Besides Land, who is the Senate minority leader, other senators listing zero annual salary include Finance Committee Chairman Hugh Leatherman, R-Florence, and Majority Leader Harvey Peeler, R-Cherokee.
The Nerve reported last month that lawmakers in the state retirement system earn an annual average of $19,605 in gross retirement benefits. Based on that rate, the state would have paid out nearly $1.2 million in gross benefits for the 2.5-year period, assuming all 30 affected lawmakers were receiving benefits.
EXPENSIVE GOODY BAG
Lawmakers are not bashful in pointing out that their base annual $10,400 salary is lower than in most other states.
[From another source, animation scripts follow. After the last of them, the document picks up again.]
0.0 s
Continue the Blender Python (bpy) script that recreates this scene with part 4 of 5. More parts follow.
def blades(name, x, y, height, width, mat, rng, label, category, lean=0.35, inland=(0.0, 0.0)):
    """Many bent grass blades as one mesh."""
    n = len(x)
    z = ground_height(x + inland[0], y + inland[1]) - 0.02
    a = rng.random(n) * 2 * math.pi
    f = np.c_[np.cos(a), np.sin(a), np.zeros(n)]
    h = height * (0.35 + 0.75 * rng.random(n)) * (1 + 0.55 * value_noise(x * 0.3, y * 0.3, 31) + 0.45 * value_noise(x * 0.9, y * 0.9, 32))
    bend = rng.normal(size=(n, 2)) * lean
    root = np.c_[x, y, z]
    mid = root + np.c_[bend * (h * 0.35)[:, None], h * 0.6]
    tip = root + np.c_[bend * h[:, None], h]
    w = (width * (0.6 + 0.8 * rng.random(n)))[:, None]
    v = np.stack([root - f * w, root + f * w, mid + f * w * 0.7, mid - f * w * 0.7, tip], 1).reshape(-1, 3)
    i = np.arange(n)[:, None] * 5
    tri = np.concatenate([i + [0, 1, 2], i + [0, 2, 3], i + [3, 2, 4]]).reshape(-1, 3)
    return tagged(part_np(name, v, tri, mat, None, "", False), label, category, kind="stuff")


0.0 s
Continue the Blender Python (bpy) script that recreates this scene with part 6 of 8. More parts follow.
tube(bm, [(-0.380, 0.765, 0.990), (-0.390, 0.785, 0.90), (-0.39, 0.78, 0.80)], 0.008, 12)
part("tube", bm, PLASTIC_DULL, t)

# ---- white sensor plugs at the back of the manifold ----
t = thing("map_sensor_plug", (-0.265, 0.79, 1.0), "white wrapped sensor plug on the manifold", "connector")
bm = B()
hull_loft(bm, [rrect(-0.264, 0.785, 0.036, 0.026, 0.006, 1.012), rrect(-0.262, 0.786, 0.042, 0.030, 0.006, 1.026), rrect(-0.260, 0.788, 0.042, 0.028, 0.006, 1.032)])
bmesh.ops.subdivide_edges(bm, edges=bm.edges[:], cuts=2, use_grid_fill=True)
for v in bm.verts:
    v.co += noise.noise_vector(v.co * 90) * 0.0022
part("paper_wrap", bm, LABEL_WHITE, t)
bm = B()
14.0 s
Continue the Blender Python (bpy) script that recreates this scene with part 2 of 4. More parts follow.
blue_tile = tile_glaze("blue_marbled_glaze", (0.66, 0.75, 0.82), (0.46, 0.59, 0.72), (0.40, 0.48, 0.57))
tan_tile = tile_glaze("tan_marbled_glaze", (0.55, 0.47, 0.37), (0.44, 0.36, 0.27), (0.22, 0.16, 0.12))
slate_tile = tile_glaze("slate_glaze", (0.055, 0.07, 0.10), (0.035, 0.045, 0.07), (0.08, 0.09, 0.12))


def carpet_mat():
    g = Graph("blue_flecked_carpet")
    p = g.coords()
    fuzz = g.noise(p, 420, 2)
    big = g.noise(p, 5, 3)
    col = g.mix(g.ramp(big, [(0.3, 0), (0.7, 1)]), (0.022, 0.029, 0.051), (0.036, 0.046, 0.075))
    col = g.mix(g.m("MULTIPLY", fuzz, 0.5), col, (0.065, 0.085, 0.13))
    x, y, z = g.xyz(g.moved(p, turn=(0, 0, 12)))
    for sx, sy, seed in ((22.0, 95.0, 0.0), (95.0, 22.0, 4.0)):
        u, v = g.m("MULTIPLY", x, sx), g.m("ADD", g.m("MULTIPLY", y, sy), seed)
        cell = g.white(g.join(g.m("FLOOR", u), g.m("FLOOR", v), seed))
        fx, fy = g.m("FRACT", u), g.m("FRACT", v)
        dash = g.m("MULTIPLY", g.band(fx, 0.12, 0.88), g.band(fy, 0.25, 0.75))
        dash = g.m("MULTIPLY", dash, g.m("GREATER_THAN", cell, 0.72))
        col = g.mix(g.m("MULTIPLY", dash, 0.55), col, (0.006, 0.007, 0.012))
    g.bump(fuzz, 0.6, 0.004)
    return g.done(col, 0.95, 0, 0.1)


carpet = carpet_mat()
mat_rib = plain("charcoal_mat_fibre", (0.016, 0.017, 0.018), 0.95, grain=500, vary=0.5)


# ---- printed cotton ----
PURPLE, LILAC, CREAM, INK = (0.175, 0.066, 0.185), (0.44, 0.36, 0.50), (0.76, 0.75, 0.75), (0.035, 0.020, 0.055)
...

Of 39 states that provide lawmakers with annual salaries, only Texas and Mississippi have salaries lower than South Carolina’s, according to the most recent data from the National Conference of State Legislatures.
But what Palmetto State legislators often don’t mention is that besides their base annual salary, they also can receive:
- In-district expense payments of up to $12,000 annually, even while, as The Nerve reported earlier, state law requires counties to fund local legislative delegation offices;
- Daily $131 “subsistence” payments for hotels and meals while on official legislative business, whether in or out of session;
- Per-diem payments of $35 for legislative meetings on non-session days;
- Mileage reimbursements of at least 44.5 cents per mile for House members and 50 cents per mile for senators, which, as with subsistence payments, are tied to federal rates; and
- Annual flat postage payments of $500 for House members and $750 for senators; before June 30, 2008, House members also could receive reimbursements for all mail sent outside the official mail room for members.
In addition, senators who chair committees receive an additional annual $650, which is labeled as “interim expenses”; and House members receive $250 a year to buy U.S. and S.C. flags. The House over the 2.5-year period spent about $22,000 on flags, The Nerve’s analysis found; in a written response to The Nerve, Reid said he didn’t know what size flag is typically purchased.
The following is a breakdown of the major expenditure categories for all lawmakers in The Nerve’s analysis:
- In-district payments: $5,214,847
- Base salaries: $4,457,684
- Subsistence payments: $3,831,041
- Mileage: $838,909
- Postage: $323,740
Rep. Bakari Sellers, D-Bamberg, told The Nerve last week that there is no reporting mechanism for in-district expenses – the largest expenditure category – to show actual amounts spent by lawmakers.
“It’s just not something that’s tracked,” said Sellers, who, according to The Nerve’s analysis, was among 97 representatives and 36 senators who accepted the full monthly allotments over the 2.5-year period.
LACK OF TRANSPARENCY
Of the $14.8 million total tab, $10.9 million, or 74 percent, was spent on the 124-member House, while about $3.9 million, or 26 percent, was for the 46-member Senate, The Nerve’s analysis found.
Comparing expenses between the House and Senate, however, is difficult because each chamber categorizes some items differently. In the House, for example, mileage, per-diem and subsistence expenses for meetings on non-session days are listed in the travel column and not separated out, Reid toldThe Nerve in a written response.
Whether a representative receives per-diem or subsistence payments on non-session days is up to Harrell, Reid said, noting that the speaker typically has approved mileage only, unless it was a particularly long meeting.
Expenses for lawmakers are not listed as separate line items in the ratified state budgets found on the Legislature’s website; only base salary amounts for lawmakers and the stipends for McConnell, Harrell and Cato are included.
“The budget flexibility provisos allow the House to move money between various line items to cover expenses,” Reid said in a written response to budget questions. “The same flexibility is provided to all agencies. The flexibility provisos were inserted in the annual general appropriations bill to deal with the budget crises.”
Nationwide, expense reimbursements for state lawmakers have “tended to stay stagnant” amid the recession, said Morgan Cullen, a policy analyst at the National Conference of State Legislature’s Denver office, when contacted last week by The Nerve.
The NCSL does not keep totals by state on expense reimbursements to lawmakers, he said.
No states are increasing base salaries for legislators and within the past year, five states – California, Delaware, Florida, Maine and Massachusetts – have reduced lawmaker salaries, Cullen said.
“Times are tough,” he said. “People are watching their budgets, and they’ve got to cut costs wherever they can.”